Milad Jabbarzadeh, Hamed Sadeghi, Saeed Tourchi , Ali Golaghaei Darzi

Global warming and climate change significantly affect ground temperature and flow patterns. Moreover, areas prone to cracking experience intensified temperature and moisture variations. Therefore, the aim of this study is to investigate ground temperature and moisture dynamics considering soil-atmosphere interaction through a coupled thermo-hydraulic analysis. Heat transfer, advective, and non-advective fluxes were simulated using CODE_BRIGHT finite element program to study water flow and energy transfer within the soil. Statistical analyses were conducted using an existing dataset to match the crack geometry with previous studies and find the best distribution for the width-to-depth ratio of cracks \left(C_R\right) as a dimensionless parameter. The results indicated that C_R variations follow a lognormal distribution. Numerical modeling scenarios were developed using statistical analysis results. The findings indicate that temperature variations decrease exponentially with depth, while surface soil temperature shows higher uncertainty due to atmospheric temperature fluctuations. Collecting various temperature trends in cracked soil at different time intervals, defined a limited region as maximum range of temperature variations (\Delta T).

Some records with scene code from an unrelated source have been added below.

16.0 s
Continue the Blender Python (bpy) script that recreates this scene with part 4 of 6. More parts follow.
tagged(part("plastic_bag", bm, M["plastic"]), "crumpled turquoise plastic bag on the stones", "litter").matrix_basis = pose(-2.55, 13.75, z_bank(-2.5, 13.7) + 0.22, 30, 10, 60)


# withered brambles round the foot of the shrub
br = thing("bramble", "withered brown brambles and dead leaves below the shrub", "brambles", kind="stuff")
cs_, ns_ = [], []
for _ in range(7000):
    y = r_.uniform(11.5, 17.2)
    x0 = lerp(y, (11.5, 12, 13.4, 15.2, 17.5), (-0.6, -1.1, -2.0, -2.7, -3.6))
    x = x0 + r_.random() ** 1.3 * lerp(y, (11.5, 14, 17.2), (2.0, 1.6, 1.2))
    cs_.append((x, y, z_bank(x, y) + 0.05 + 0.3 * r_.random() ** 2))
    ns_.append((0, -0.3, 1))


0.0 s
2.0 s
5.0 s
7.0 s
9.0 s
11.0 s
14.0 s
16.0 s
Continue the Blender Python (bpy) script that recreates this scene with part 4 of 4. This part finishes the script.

Results reveal that \Delta T in different crack scenarios can vary up to 4 times higher than intact soil. For the prediction of \Delta T, considering the impact of climate variations on cracked soil, a 3D boundary surface was developed based on two variables: soil depth (z) and crack depth \left(C_D\right). Furthermore, an equation for estimating \Delta T for uncracked soils was proposed. Additionally, cracked soil showed approximately 1.4 times higher desiccation rates than uncracked soil. Deeper cracks exhibited even more severe desiccation rates, being about 1.2 times higher.